BEGIN Information provided

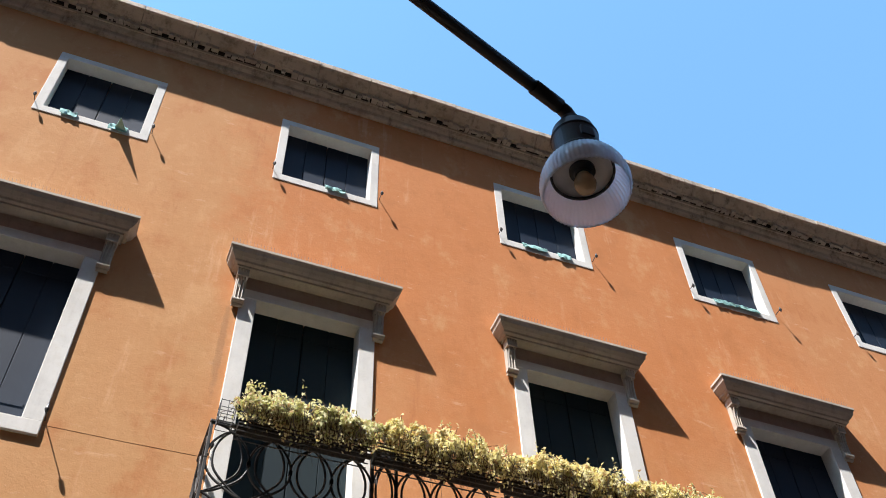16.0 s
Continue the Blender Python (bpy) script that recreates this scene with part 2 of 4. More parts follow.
STUCCO = stucco_material()
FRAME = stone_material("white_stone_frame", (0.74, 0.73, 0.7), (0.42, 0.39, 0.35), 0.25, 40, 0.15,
                       grime_shade=[(1.5, 5.36, 0.75, 0.2, 0), (2.0, 4.75, 0.16, 0.85, 0), (4.3, 5.36, 0.85, 0.22, 0), (4.9, 4.9, 0.16, 0.7, 0), (3.66, 5.0, 0.14, 0.6, 0)],
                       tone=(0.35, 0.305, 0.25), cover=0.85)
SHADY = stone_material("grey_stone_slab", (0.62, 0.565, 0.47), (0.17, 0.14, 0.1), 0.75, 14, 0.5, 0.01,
                       grime_shade=[(1.35, 5.82, 0.55, 0.2, 0), (2.7, 5.84, 0.6, 0.2, 0), (4.35, 5.84, 0.55, 0.2, 0)], tone=(0.22, 0.185, 0.14), cover=0.6)
HOOD = stone_material("grey_hood_stone", (0.5, 0.455, 0.4), (0.22, 0.19, 0.16), 0.6, 22)
CORNICE = stone_material("weathered_cornice_stone", (0.56, 0.49, 0.4), (0.08, 0.066, 0.052), 0.75, 9, 0.6, 0.015)
# brown stains, which also put the balconettes' shade into the arch colour
ARCH = stone_material("arch_stone", (0.72, 0.715, 0.71), (0.2, 0.18, 0.16), 0.45, 26, 0.45, 0.008, grime_shade=[(1.6, 2.5, 0.95, 0.42, 0), (2.35, 2.0, 0.3, 0.6, 0), (4.3, 2.55, 0.95, 0.36, 0)])
ROUGH = stone_material("chiselled_stone", (0.85, 0.82, 0.76), (0.34, 0.3, 0.25), 0.14, 12, 1.0, 0.03, pits=0.35, grime_shade=[(4.25, 2.6, 0.8, 0.25, 0)])
FRIEZE = stone_material("pinkish_frieze_render", (0.44, 0.35, 0.3), (0.26, 0.19, 0.155), 0.6, 18)
# real grime, plus painted shade on the fascia below the trough and the undersides
SLAB = stone_material("grimy_shaded_slab_stone", (0.72, 0.7, 0.67), (0.07, 0.062, 0.054), 0.72, 16, 0.5, 0.008,
                      grime_shade=[(1.55, 3.03, 0.75, 0.12, 0), (1.5, 2.9, 0.9, 0.1, 0), (4.4, 2.93, 0.8, 0.08, 0)], tone=(0.11, 0.1, 0.088), cover=0.75)
NEAT = dict(base=(0.34, 0.24, 0.2), other=(0.46, 0.4, 0.355), lime=(0.62, 0.92, 0.6))
OLD = dict(base=(0.5, 0.42, 0.43), other=(0.36, 0.265, 0.26), lime=(0.58, 0.78, 0.85))
WALLED = dict(base=(0.17, 0.14, 0.118), other=(0.31, 0.27, 0.235), lime=(0.63, 0.83, 0.85))
BRICK_NEAT, BRICK_NEAT_J = (brick_material("new_brick" + s, island=i, **NEAT) for s, i in (("", False), ("_joined", True)))
BRICK_OLD, BRICK_OLD_J = (brick_material("old_brick" + s, island=i, **OLD) for s, i in (("", False), ("_joined", True)))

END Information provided

Write out the listing above exactly as it stands, pictures excluded.

16.0 s
Continue the Blender Python (bpy) script that recreates this scene with part 2 of 4. More parts follow.
STUCCO = stucco_material()
FRAME = stone_material("white_stone_frame", (0.74, 0.73, 0.7), (0.42, 0.39, 0.35), 0.25, 40, 0.15,
                       grime_shade=[(1.5, 5.36, 0.75, 0.2, 0), (2.0, 4.75, 0.16, 0.85, 0), (4.3, 5.36, 0.85, 0.22, 0), (4.9, 4.9, 0.16, 0.7, 0), (3.66, 5.0, 0.14, 0.6, 0)],
                       tone=(0.35, 0.305, 0.25), cover=0.85)
SHADY = stone_material("grey_stone_slab", (0.62, 0.565, 0.47), (0.17, 0.14, 0.1), 0.75, 14, 0.5, 0.01,
                       grime_shade=[(1.35, 5.82, 0.55, 0.2, 0), (2.7, 5.84, 0.6, 0.2, 0), (4.35, 5.84, 0.55, 0.2, 0)], tone=(0.22, 0.185, 0.14), cover=0.6)
HOOD = stone_material("grey_hood_stone", (0.5, 0.455, 0.4), (0.22, 0.19, 0.16), 0.6, 22)
CORNICE = stone_material("weathered_cornice_stone", (0.56, 0.49, 0.4), (0.08, 0.066, 0.052), 0.75, 9, 0.6, 0.015)
# brown stains, which also put the balconettes' shade into the arch colour
ARCH = stone_material("arch_stone", (0.72, 0.715, 0.71), (0.2, 0.18, 0.16), 0.45, 26, 0.45, 0.008, grime_shade=[(1.6, 2.5, 0.95, 0.42, 0), (2.35, 2.0, 0.3, 0.6, 0), (4.3, 2.55, 0.95, 0.36, 0)])
ROUGH = stone_material("chiselled_stone", (0.85, 0.82, 0.76), (0.34, 0.3, 0.25), 0.14, 12, 1.0, 0.03, pits=0.35, grime_shade=[(4.25, 2.6, 0.8, 0.25, 0)])
FRIEZE = stone_material("pinkish_frieze_render", (0.44, 0.35, 0.3), (0.26, 0.19, 0.155), 0.6, 18)
# real grime, plus painted shade on the fascia below the trough and the undersides
SLAB = stone_material("grimy_shaded_slab_stone", (0.72, 0.7, 0.67), (0.07, 0.062, 0.054), 0.72, 16, 0.5, 0.008,
                      grime_shade=[(1.55, 3.03, 0.75, 0.12, 0), (1.5, 2.9, 0.9, 0.1, 0), (4.4, 2.93, 0.8, 0.08, 0)], tone=(0.11, 0.1, 0.088), cover=0.75)
NEAT = dict(base=(0.34, 0.24, 0.2), other=(0.46, 0.4, 0.355), lime=(0.62, 0.92, 0.6))
OLD = dict(base=(0.5, 0.42, 0.43), other=(0.36, 0.265, 0.26), lime=(0.58, 0.78, 0.85))
WALLED = dict(base=(0.17, 0.14, 0.118), other=(0.31, 0.27, 0.235), lime=(0.63, 0.83, 0.85))
BRICK_NEAT, BRICK_NEAT_J = (brick_material("new_brick" + s, island=i, **NEAT) for s, i in (("", False), ("_joined", True)))
BRICK_OLD, BRICK_OLD_J = (brick_material("old_brick" + s, island=i, **OLD) for s, i in (("", False), ("_joined", True)))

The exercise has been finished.